Does the page-locked memory that was register by cudaHostRegister has low effective access than the page-lock memory by cudaMallocHost?
There isn’t any difference between the two that I am aware of.
But in my test case, one is malloc+cudaHostRegister, another is cudaMallocHost, then i used cudaMemcpy to move the data between device and host, i found that the speed of malloc+cudaHostRegister is slower than cudaMallocHost about 2.9%. Does cudaHostRegister need special attention when using it?
Thanks!
Unless the difference of 2.9% is the average of hundreds of different instances of the each variant (with different sizes, addresses, platforms), I would claim that one cannot draw any conclusion from this number, even more so as this difference is just beyond the noise level of ±2%.
Actually, i try to malloc different size and then call cudaMemcpy from 10000 to 30000 times, all the result shows the difference in Red Hat Linux and Tesla A100. I didn’t test on other platform.
Since it was not mentioned explicitly, what was actually timed? The execution time of cudaMemcpy()
calls? The speed of memory copies is subject to interactions between the mapping of memory pages and multiple layers of the memory subsystem.
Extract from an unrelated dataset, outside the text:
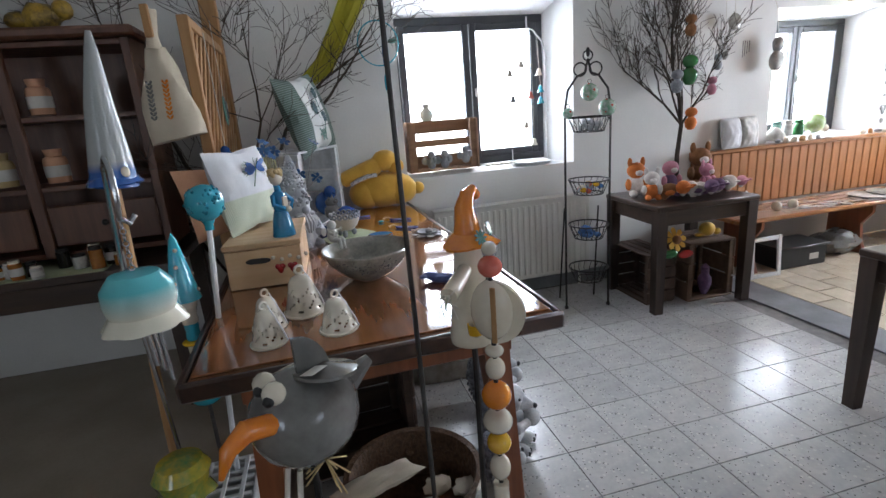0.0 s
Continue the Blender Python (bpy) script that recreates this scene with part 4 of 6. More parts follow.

While averaging thousands of cudaMemcpy()
calls will give us a solid idea of the copy performance, it does not provide us with a good idea of whether and how the copy performance depends on allocation method. For that we would have to examine hundreds of different allocation cases.
It is entirely possible (and likely, I would think) that separate calls to malloc()
and cudaHostRegister()
result in a different page mapping compared to calling cudaMallocHost()
. A reasonable null hypothesis would be that this could result in either allocation method providing a slight performance advantage to subsequent memory copies roughly half the time.
While I do not have a good alternative hypothesis (not knowing the details of the underlying OS calls), it is certainly possible that some systematic difference exists between the two methods, and that this consistently favors the use of cudaMallocHost()
for better cudaMemcpy()
performance . As far as I am concerned, the data provided in this thread is insufficient to draw such a conclusion. However, if it is conclusive from your perspective, you could simply always use cudaMallocHost()
.
Thanks for reply.
You are right, the actual time is the total execution time of cudaMemcpy. For some reason, I must use the way malloc+cudaHostRegister, so i try to get the reason why malloc+cudaHostRegister is slow, and then to improve the performance of malloc+cudaHostRegister.
Let’s assume the performance difference of 3% for copy operations is real (not just an artifact of a particular configuration)and reproduceable across all your intended target platforms.
My expectation would be that the difference in application-level performance resulting from that is below noise level, as copying data is just part of what the application does. Beyond that, I would expect the impact of copy performance of asynchronous copies to be even less due to overlap with host activity and copies in different directions.
I repalce the malloc() with posix_memalign(), and the align size as the pagesize of system, then used cudaHostRegister to register the memory as page-locked, the execution time of cudaMemcpy is same with the cudaMallocHost, I still don’t know the reason. How do you feel about this case?
Thanks!
I do believe that malloc()
does not guarantee alignment with the a system page boundary, but I don’t know much about posix_memalign()
(I also don’t know what cudaMallocHost()/cudaHostAlloc()
does in this regard). It’s hard to imagine that would make a difference except for very specific transfer sizes and transfer starting points. If there is an issue here and posix_memalign()
is working satisfactorily for you, perhaps you should use that.